[START]
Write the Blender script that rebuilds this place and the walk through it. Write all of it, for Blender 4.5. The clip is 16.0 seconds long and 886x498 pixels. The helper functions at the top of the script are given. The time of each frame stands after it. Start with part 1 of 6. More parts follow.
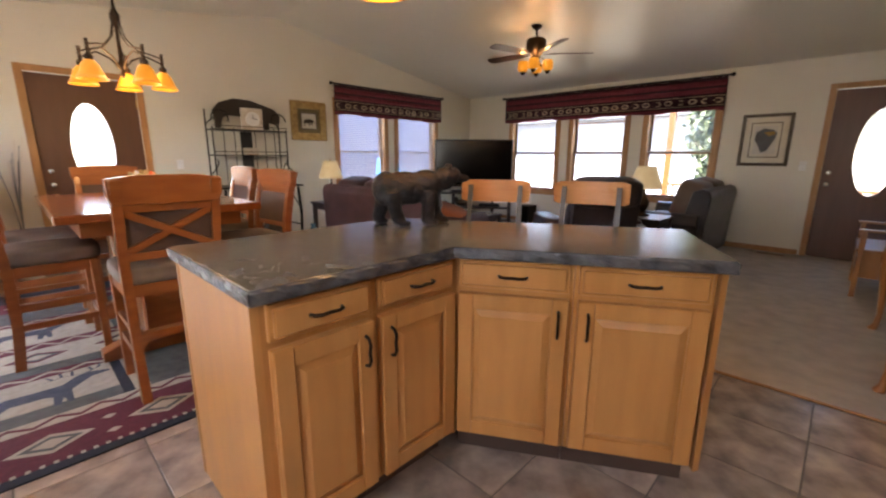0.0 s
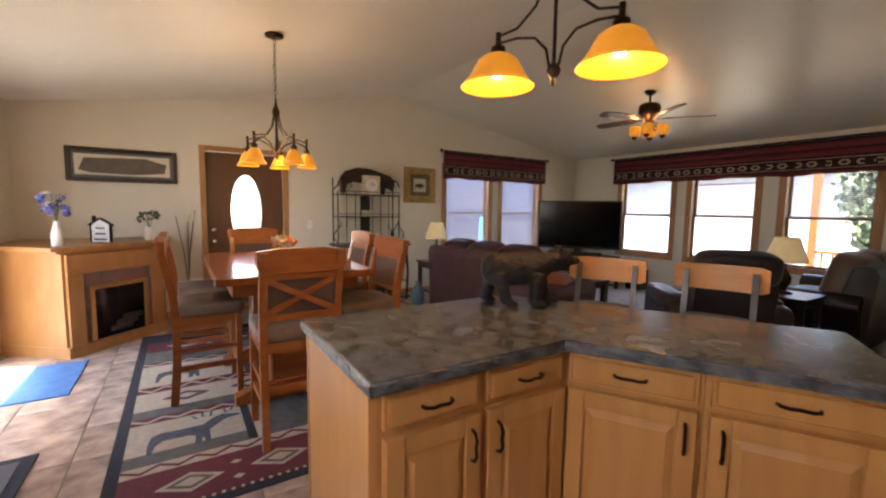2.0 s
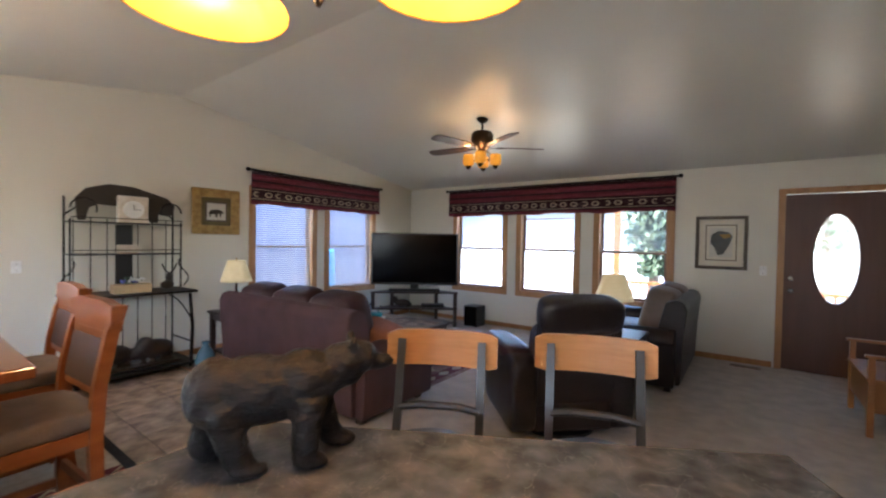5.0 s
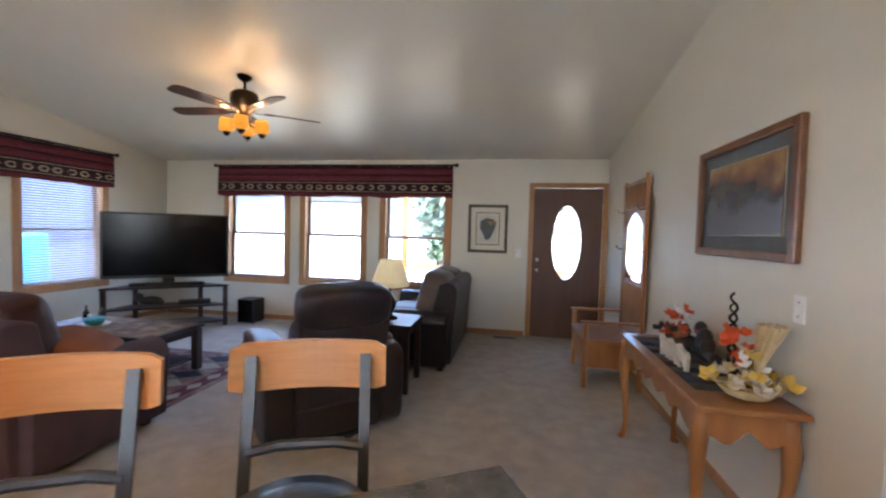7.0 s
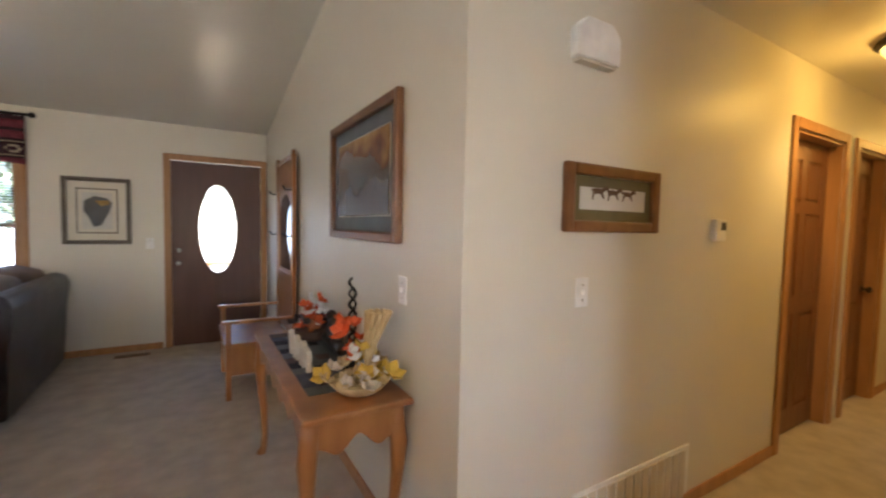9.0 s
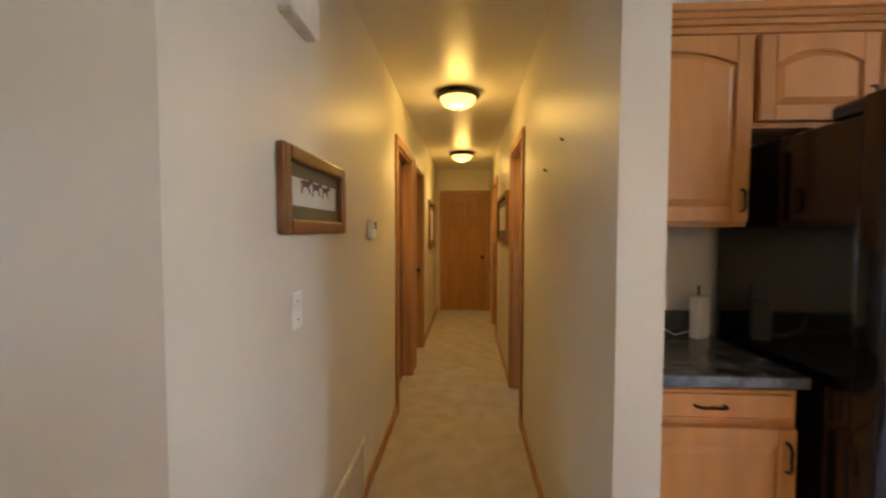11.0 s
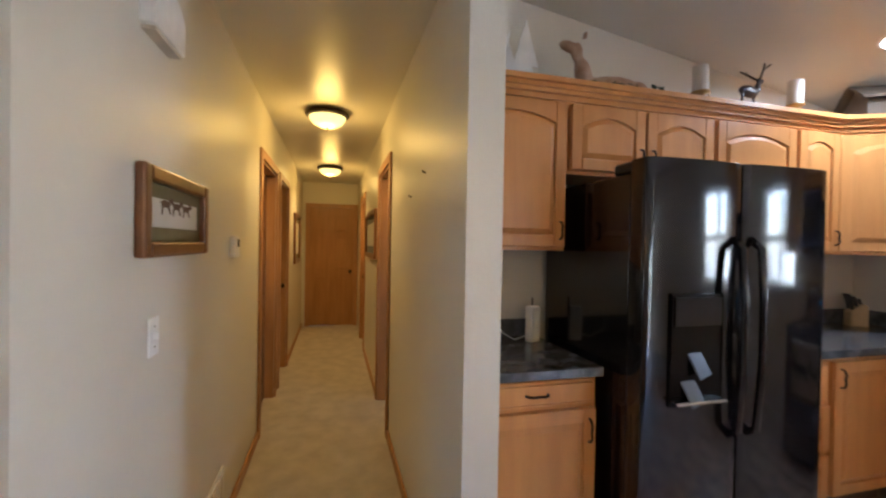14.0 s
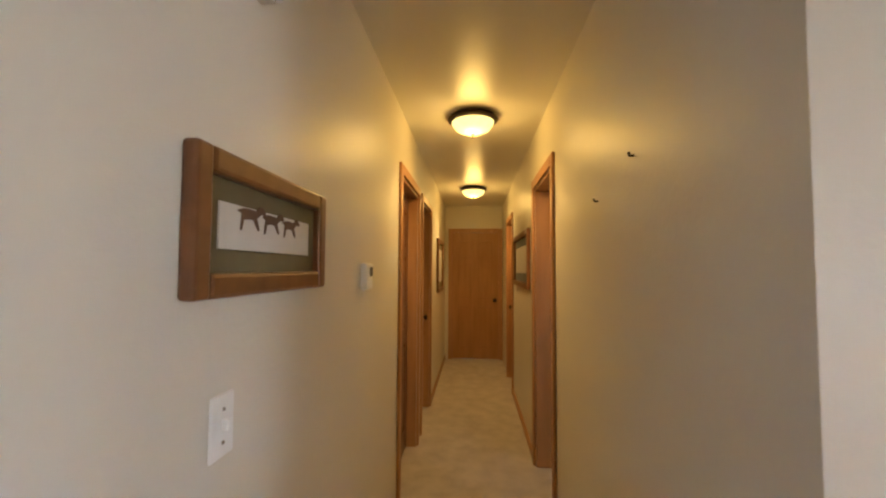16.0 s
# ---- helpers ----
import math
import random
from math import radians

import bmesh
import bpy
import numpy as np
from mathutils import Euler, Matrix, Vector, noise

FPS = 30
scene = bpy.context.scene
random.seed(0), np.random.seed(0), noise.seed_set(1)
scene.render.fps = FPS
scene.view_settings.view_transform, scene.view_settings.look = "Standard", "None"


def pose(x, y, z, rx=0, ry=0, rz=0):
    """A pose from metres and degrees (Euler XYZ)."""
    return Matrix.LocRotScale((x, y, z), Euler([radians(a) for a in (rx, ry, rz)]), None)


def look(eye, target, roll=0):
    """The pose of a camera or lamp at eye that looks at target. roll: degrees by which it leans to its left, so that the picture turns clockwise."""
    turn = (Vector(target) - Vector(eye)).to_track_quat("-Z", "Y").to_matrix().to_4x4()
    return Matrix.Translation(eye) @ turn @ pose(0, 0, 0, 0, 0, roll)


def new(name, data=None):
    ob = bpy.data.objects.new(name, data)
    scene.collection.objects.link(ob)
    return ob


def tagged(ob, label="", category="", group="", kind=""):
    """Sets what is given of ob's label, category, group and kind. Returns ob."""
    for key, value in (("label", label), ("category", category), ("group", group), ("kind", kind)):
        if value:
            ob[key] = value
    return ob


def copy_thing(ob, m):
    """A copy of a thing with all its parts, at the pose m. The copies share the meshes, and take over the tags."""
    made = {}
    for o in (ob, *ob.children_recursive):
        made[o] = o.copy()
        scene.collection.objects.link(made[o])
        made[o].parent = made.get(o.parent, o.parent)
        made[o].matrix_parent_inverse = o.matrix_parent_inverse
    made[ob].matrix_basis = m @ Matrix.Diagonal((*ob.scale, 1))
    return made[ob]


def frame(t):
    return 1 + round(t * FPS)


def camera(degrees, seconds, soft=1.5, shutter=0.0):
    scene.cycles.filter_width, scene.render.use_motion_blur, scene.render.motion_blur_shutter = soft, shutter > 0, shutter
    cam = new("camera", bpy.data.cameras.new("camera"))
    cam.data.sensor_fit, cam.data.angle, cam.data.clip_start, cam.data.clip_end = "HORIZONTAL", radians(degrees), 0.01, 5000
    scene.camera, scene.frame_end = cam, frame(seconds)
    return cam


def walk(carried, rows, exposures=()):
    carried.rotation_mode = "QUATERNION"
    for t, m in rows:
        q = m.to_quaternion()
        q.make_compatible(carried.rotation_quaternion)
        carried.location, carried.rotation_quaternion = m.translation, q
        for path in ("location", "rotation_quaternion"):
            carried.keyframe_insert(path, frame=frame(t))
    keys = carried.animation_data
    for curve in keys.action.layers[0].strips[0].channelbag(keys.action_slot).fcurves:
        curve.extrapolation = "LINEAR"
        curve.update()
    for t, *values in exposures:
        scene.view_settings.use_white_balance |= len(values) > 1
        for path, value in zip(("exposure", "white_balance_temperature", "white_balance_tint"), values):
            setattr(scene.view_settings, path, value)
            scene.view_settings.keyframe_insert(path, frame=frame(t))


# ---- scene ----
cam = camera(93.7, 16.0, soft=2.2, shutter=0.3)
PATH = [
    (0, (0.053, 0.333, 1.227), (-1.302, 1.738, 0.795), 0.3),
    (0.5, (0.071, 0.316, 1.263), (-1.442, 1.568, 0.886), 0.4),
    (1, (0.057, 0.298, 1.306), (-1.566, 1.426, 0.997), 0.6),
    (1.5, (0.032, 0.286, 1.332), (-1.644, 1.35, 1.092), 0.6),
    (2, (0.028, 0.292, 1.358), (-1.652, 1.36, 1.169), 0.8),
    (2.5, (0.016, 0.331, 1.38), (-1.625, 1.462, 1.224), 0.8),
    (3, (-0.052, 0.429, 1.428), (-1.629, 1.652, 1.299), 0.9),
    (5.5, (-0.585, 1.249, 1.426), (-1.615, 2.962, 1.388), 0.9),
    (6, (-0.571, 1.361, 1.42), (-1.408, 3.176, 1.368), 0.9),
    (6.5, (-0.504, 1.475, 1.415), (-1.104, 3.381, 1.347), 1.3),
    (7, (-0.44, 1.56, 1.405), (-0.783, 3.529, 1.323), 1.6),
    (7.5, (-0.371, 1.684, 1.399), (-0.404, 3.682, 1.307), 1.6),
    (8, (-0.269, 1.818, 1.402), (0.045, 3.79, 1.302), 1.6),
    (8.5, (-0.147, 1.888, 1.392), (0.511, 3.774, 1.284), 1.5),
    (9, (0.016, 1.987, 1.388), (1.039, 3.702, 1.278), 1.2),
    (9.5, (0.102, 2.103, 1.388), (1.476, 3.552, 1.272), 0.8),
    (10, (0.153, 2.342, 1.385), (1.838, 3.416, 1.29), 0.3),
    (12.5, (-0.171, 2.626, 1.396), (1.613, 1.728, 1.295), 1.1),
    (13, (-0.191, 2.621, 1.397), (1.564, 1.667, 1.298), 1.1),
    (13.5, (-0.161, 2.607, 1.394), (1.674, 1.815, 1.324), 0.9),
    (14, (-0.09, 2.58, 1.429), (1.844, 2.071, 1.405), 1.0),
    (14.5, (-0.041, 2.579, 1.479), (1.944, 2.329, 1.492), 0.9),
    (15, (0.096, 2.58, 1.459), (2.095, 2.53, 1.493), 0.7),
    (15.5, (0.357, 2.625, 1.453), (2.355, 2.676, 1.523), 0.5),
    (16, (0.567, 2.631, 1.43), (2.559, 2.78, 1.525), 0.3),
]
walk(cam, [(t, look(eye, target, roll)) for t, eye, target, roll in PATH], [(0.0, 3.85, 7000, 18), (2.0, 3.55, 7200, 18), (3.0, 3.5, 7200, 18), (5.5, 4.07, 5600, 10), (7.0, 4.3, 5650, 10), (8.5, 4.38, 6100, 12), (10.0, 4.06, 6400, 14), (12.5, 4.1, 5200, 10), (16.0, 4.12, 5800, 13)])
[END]
INSTRUCTION — Copy every line above word for word and exclude the pictures.

SOLUTION FOR THIS TASK —
Write the Blender script that rebuilds this place and the walk through it. Write all of it, for Blender 4.5. The clip is 16.0 seconds long and 886x498 pixels. The helper functions at the top of the script are given. The time of each frame stands after it. Start with part 1 of 6. More parts follow.
0.0 s
2.0 s
5.0 s
7.0 s
9.0 s
11.0 s
14.0 s
16.0 s
# ---- helpers ----
import math
import random
from math import radians

import bmesh
import bpy
import numpy as np
from mathutils import Euler, Matrix, Vector, noise

FPS = 30
scene = bpy.context.scene
random.seed(0), np.random.seed(0), noise.seed_set(1)
scene.render.fps = FPS
scene.view_settings.view_transform, scene.view_settings.look = "Standard", "None"


def pose(x, y, z, rx=0, ry=0, rz=0):
    """A pose from metres and degrees (Euler XYZ)."""
    return Matrix.LocRotScale((x, y, z), Euler([radians(a) for a in (rx, ry, rz)]), None)


def look(eye, target, roll=0):
    """The pose of a camera or lamp at eye that looks at target. roll: degrees by which it leans to its left, so that the picture turns clockwise."""
    turn = (Vector(target) - Vector(eye)).to_track_quat("-Z", "Y").to_matrix().to_4x4()
    return Matrix.Translation(eye) @ turn @ pose(0, 0, 0, 0, 0, roll)


def new(name, data=None):
    ob = bpy.data.objects.new(name, data)
    scene.collection.objects.link(ob)
    return ob


def tagged(ob, label="", category="", group="", kind=""):
    """Sets what is given of ob's label, category, group and kind. Returns ob."""
    for key, value in (("label", label), ("category", category), ("group", group), ("kind", kind)):
        if value:
            ob[key] = value
    return ob


def copy_thing(ob, m):
    """A copy of a thing with all its parts, at the pose m. The copies share the meshes, and take over the tags."""
    made = {}
    for o in (ob, *ob.children_recursive):
        made[o] = o.copy()
        scene.collection.objects.link(made[o])
        made[o].parent = made.get(o.parent, o.parent)
        made[o].matrix_parent_inverse = o.matrix_parent_inverse
    made[ob].matrix_basis = m @ Matrix.Diagonal((*ob.scale, 1))
    return made[ob]


def frame(t):
    return 1 + round(t * FPS)


def camera(degrees, seconds, soft=1.5, shutter=0.0):
    scene.cycles.filter_width, scene.render.use_motion_blur, scene.render.motion_blur_shutter = soft, shutter > 0, shutter
    cam = new("camera", bpy.data.cameras.new("camera"))
    cam.data.sensor_fit, cam.data.angle, cam.data.clip_start, cam.data.clip_end = "HORIZONTAL", radians(degrees), 0.01, 5000
    scene.camera, scene.frame_end = cam, frame(seconds)
    return cam


def walk(carried, rows, exposures=()):
    carried.rotation_mode = "QUATERNION"
    for t, m in rows:
        q = m.to_quaternion()
        q.make_compatible(carried.rotation_quaternion)
        carried.location, carried.rotation_quaternion = m.translation, q
        for path in ("location", "rotation_quaternion"):
            carried.keyframe_insert(path, frame=frame(t))
    keys = carried.animation_data
    for curve in keys.action.layers[0].strips[0].channelbag(keys.action_slot).fcurves:
        curve.extrapolation = "LINEAR"
        curve.update()
    for t, *values in exposures:
        scene.view_settings.use_white_balance |= len(values) > 1
        for path, value in zip(("exposure", "white_balance_temperature", "white_balance_tint"), values):
            setattr(scene.view_settings, path, value)
            scene.view_settings.keyframe_insert(path, frame=frame(t))


# ---- scene ----
cam = camera(93.7, 16.0, soft=2.2, shutter=0.3)
PATH = [
    (0, (0.053, 0.333, 1.227), (-1.302, 1.738, 0.795), 0.3),
    (0.5, (0.071, 0.316, 1.263), (-1.442, 1.568, 0.886), 0.4),
    (1, (0.057, 0.298, 1.306), (-1.566, 1.426, 0.997), 0.6),
    (1.5, (0.032, 0.286, 1.332), (-1.644, 1.35, 1.092), 0.6),
    (2, (0.028, 0.292, 1.358), (-1.652, 1.36, 1.169), 0.8),
    (2.5, (0.016, 0.331, 1.38), (-1.625, 1.462, 1.224), 0.8),
    (3, (-0.052, 0.429, 1.428), (-1.629, 1.652, 1.299), 0.9),
    (5.5, (-0.585, 1.249, 1.426), (-1.615, 2.962, 1.388), 0.9),
    (6, (-0.571, 1.361, 1.42), (-1.408, 3.176, 1.368), 0.9),
    (6.5, (-0.504, 1.475, 1.415), (-1.104, 3.381, 1.347), 1.3),
    (7, (-0.44, 1.56, 1.405), (-0.783, 3.529, 1.323), 1.6),
    (7.5, (-0.371, 1.684, 1.399), (-0.404, 3.682, 1.307), 1.6),
    (8, (-0.269, 1.818, 1.402), (0.045, 3.79, 1.302), 1.6),
    (8.5, (-0.147, 1.888, 1.392), (0.511, 3.774, 1.284), 1.5),
    (9, (0.016, 1.987, 1.388), (1.039, 3.702, 1.278), 1.2),
    (9.5, (0.102, 2.103, 1.388), (1.476, 3.552, 1.272), 0.8),
    (10, (0.153, 2.342, 1.385), (1.838, 3.416, 1.29), 0.3),
    (12.5, (-0.171, 2.626, 1.396), (1.613, 1.728, 1.295), 1.1),
    (13, (-0.191, 2.621, 1.397), (1.564, 1.667, 1.298), 1.1),
    (13.5, (-0.161, 2.607, 1.394), (1.674, 1.815, 1.324), 0.9),
    (14, (-0.09, 2.58, 1.429), (1.844, 2.071, 1.405), 1.0),
    (14.5, (-0.041, 2.579, 1.479), (1.944, 2.329, 1.492), 0.9),
    (15, (0.096, 2.58, 1.459), (2.095, 2.53, 1.493), 0.7),
    (15.5, (0.357, 2.625, 1.453), (2.355, 2.676, 1.523), 0.5),
    (16, (0.567, 2.631, 1.43), (2.559, 2.78, 1.525), 0.3),
]
walk(cam, [(t, look(eye, target, roll)) for t, eye, target, roll in PATH], [(0.0, 3.85, 7000, 18), (2.0, 3.55, 7200, 18), (3.0, 3.5, 7200, 18), (5.5, 4.07, 5600, 10), (7.0, 4.3, 5650, 10), (8.5, 4.38, 6100, 12), (10.0, 4.06, 6400, 14), (12.5, 4.1, 5200, 10), (16.0, 4.12, 5800, 13)])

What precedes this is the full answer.